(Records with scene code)

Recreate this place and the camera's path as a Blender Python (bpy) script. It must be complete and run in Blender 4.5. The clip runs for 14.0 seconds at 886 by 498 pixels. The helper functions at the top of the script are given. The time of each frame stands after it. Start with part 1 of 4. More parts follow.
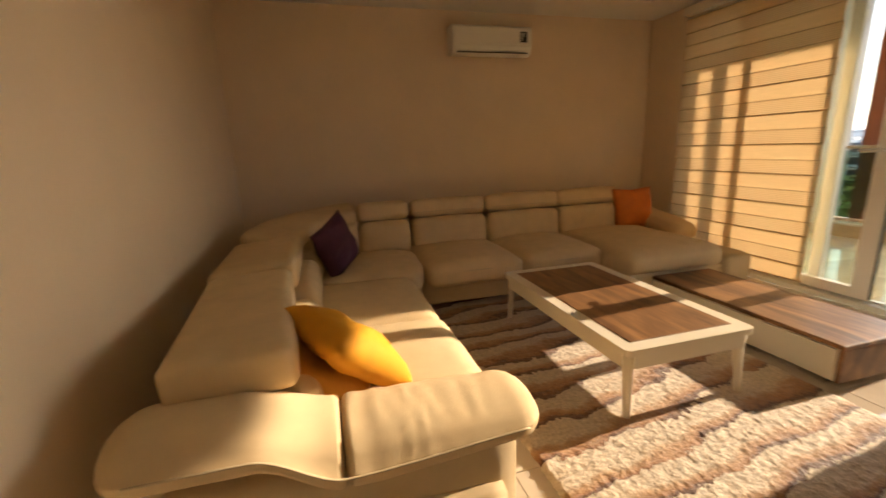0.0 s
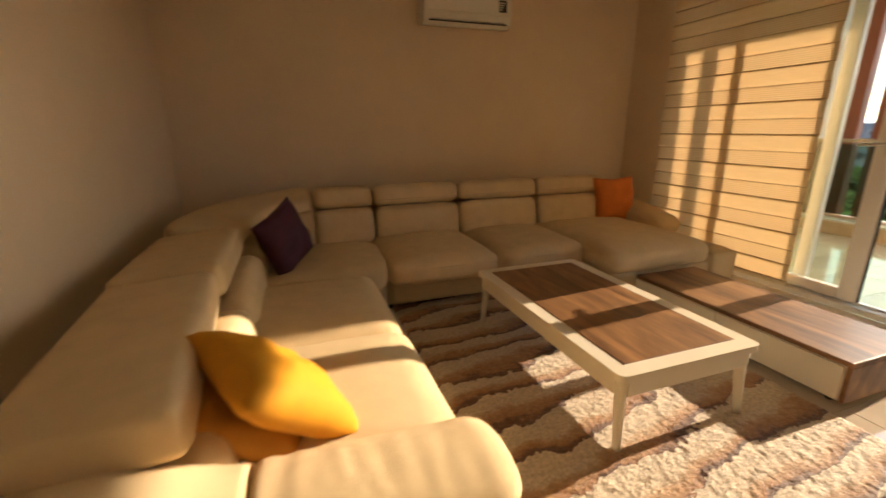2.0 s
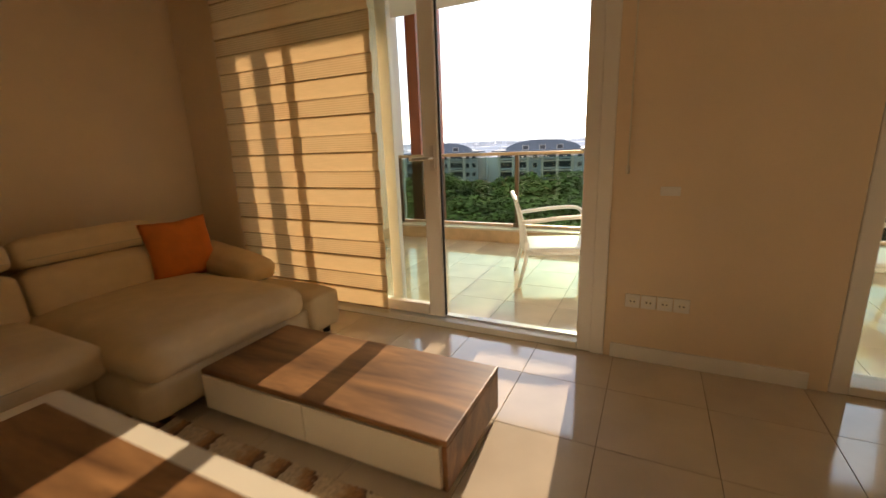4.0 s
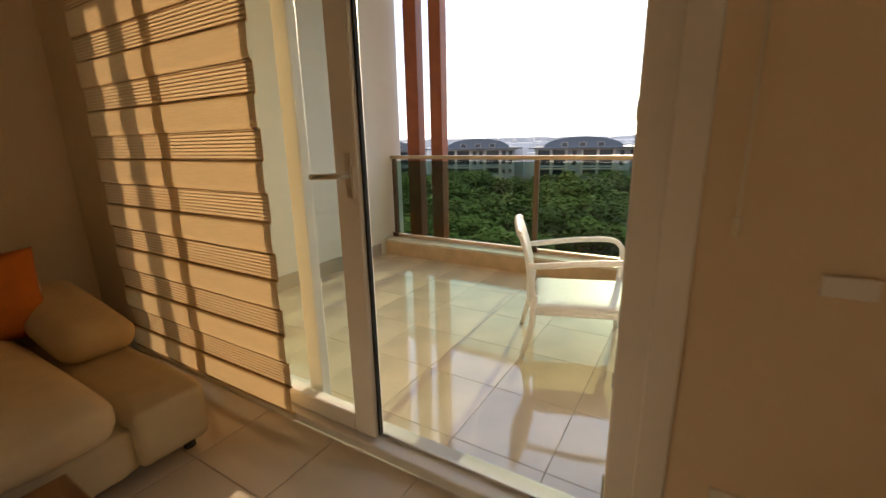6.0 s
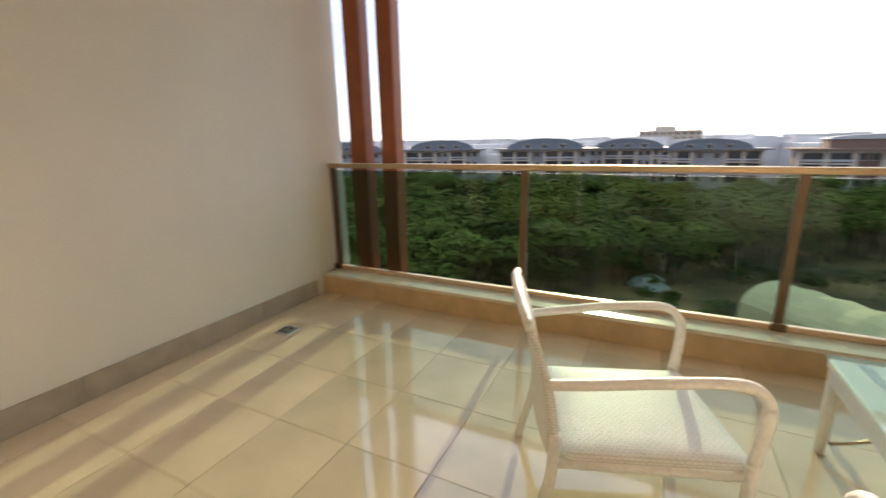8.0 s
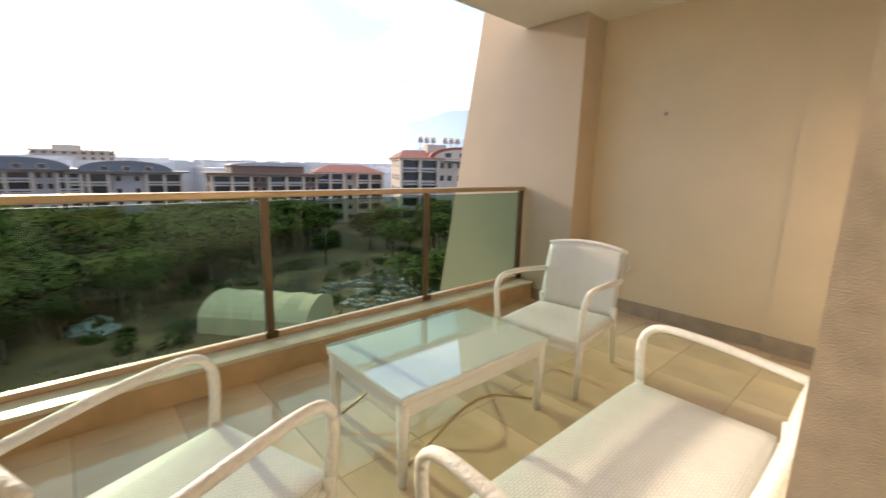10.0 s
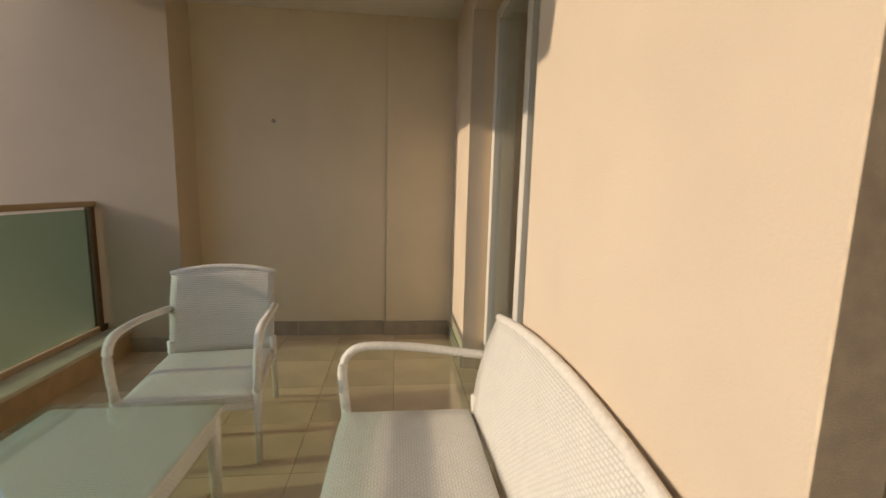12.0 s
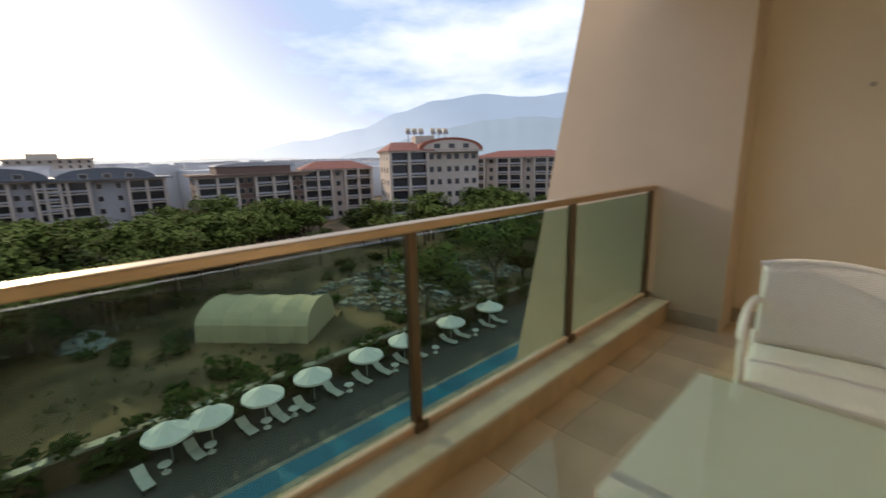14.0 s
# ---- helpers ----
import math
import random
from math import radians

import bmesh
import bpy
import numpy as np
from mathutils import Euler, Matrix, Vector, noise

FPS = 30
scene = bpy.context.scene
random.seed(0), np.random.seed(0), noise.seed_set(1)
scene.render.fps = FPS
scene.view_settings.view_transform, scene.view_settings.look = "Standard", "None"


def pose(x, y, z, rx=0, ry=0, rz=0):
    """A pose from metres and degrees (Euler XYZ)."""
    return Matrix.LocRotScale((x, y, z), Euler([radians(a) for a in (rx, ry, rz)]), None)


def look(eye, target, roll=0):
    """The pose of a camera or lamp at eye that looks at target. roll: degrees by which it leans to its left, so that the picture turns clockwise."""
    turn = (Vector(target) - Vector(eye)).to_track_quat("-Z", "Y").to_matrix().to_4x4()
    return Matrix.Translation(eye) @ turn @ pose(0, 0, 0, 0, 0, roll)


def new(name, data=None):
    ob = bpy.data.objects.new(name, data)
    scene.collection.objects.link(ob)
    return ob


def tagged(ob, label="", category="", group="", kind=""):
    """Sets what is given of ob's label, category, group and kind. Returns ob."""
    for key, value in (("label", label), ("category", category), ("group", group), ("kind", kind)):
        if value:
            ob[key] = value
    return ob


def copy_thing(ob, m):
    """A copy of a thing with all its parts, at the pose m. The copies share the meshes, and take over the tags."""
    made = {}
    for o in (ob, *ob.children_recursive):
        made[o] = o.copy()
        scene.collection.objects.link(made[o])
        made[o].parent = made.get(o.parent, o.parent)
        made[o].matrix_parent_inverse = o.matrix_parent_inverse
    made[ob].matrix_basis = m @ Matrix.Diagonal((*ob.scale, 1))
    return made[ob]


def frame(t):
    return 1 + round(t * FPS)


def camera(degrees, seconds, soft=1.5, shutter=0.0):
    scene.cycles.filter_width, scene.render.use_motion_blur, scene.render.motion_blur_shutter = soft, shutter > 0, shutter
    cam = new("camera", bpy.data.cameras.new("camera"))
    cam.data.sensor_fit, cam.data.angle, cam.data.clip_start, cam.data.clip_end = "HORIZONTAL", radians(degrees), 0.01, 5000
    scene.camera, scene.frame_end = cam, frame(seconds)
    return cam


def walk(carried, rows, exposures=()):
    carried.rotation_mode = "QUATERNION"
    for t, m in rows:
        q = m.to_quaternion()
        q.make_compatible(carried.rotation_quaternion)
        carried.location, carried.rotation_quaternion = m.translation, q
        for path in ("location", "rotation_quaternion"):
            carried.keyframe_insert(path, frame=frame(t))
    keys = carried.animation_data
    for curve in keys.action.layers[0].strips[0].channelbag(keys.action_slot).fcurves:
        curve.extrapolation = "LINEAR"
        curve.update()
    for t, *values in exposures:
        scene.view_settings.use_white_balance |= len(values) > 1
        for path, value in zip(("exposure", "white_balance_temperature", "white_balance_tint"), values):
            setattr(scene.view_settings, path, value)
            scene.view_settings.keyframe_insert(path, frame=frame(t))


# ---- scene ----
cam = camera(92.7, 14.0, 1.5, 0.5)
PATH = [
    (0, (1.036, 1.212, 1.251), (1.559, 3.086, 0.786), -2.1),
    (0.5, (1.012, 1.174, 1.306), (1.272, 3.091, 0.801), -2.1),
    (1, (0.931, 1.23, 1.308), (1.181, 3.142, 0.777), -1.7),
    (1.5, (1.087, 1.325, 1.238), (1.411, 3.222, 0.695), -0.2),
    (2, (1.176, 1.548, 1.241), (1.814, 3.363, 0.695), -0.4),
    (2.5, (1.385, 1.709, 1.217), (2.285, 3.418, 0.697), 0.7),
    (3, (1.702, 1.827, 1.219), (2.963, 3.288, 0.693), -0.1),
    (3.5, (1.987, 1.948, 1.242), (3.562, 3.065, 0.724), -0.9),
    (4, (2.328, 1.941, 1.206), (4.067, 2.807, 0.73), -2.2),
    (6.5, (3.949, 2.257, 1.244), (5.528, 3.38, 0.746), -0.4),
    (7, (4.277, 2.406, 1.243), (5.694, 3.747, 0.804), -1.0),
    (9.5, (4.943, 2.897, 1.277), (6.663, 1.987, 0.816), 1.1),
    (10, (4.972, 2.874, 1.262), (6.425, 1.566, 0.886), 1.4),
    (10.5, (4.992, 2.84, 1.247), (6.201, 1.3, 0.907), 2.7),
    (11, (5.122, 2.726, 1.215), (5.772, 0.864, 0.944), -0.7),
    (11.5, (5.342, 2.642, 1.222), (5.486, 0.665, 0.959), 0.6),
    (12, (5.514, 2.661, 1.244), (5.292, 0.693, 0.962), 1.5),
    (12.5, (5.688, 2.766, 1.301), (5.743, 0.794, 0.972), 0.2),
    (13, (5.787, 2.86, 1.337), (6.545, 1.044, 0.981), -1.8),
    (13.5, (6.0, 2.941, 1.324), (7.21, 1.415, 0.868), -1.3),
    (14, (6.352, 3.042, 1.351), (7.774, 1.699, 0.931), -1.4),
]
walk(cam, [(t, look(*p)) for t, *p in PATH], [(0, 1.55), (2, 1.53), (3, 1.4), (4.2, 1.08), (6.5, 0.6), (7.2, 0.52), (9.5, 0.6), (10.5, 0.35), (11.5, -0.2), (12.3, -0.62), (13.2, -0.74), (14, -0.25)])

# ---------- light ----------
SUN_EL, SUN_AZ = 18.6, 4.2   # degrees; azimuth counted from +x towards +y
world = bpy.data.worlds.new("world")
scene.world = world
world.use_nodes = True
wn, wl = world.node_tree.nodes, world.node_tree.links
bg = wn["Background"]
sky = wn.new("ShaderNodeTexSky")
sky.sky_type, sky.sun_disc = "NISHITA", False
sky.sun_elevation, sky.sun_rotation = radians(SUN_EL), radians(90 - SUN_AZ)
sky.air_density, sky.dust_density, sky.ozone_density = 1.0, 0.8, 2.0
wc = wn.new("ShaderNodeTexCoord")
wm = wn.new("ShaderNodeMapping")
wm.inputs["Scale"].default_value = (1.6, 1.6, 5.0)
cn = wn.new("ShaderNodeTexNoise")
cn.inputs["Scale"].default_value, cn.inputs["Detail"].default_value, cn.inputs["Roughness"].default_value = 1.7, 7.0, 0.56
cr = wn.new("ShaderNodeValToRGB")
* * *
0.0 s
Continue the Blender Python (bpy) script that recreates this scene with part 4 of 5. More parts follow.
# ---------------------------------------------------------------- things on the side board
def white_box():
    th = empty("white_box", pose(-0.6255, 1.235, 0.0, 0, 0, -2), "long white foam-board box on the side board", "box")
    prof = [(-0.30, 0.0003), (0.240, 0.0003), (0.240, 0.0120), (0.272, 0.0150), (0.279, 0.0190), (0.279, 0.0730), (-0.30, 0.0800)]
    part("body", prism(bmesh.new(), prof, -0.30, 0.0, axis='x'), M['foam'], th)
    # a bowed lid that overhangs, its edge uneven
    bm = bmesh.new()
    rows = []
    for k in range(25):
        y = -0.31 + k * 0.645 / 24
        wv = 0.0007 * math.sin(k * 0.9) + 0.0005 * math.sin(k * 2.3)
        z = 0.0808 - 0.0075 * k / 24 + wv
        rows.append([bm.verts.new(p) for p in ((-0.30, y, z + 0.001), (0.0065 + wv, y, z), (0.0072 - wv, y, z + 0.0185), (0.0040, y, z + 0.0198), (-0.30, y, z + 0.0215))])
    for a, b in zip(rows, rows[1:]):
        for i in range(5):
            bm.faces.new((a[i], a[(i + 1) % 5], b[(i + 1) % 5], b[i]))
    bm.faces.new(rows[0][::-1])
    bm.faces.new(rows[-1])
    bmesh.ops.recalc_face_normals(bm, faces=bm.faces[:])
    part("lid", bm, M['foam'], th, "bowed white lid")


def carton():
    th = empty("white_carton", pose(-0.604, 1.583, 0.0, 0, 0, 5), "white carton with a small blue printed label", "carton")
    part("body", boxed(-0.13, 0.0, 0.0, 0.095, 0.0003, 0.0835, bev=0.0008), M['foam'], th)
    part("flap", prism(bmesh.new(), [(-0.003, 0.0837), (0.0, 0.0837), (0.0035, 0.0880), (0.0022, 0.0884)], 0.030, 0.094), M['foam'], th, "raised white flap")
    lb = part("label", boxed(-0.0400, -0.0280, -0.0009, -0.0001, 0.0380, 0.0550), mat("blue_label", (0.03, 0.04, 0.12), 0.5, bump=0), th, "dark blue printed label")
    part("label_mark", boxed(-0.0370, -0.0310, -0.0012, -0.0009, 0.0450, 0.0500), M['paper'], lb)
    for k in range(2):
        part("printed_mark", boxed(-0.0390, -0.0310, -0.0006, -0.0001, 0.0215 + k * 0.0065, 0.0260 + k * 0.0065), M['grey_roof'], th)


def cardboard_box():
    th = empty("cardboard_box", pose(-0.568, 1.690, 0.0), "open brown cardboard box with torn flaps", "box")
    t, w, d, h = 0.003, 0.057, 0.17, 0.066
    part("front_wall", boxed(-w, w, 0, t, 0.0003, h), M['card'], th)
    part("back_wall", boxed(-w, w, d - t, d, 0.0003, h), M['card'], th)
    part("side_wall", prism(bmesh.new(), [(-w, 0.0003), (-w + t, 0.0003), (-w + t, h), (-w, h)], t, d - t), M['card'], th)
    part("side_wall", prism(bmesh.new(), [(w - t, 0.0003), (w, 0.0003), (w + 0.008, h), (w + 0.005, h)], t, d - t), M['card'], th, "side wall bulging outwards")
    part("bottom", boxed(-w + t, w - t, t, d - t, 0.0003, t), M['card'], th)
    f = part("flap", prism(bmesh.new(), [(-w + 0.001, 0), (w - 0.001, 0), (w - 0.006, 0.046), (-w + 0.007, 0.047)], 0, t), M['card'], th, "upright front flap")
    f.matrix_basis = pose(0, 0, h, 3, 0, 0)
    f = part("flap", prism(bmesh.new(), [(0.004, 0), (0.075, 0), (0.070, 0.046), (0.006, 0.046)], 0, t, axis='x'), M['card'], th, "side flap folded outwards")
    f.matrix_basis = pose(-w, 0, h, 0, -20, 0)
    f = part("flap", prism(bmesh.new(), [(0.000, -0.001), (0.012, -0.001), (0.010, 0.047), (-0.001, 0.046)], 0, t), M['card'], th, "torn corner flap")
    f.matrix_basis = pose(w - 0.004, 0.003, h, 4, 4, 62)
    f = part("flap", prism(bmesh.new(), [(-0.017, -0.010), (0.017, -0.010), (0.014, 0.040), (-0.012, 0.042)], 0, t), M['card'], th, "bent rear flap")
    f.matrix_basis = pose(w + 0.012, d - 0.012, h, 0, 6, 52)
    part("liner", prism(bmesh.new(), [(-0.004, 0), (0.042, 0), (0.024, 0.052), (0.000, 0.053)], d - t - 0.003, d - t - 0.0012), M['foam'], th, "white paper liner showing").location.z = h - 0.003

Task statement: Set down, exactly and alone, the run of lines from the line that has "from math import radians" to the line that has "scene.render.fps = FPS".

Solution to the problem:
from math import radians

import bmesh
import bpy
import numpy as np
from mathutils import Euler, Matrix, Vector, noise

FPS = 30
scene = bpy.context.scene
random.seed(0), np.random.seed(0), noise.seed_set(1)
scene.render.fps = FPS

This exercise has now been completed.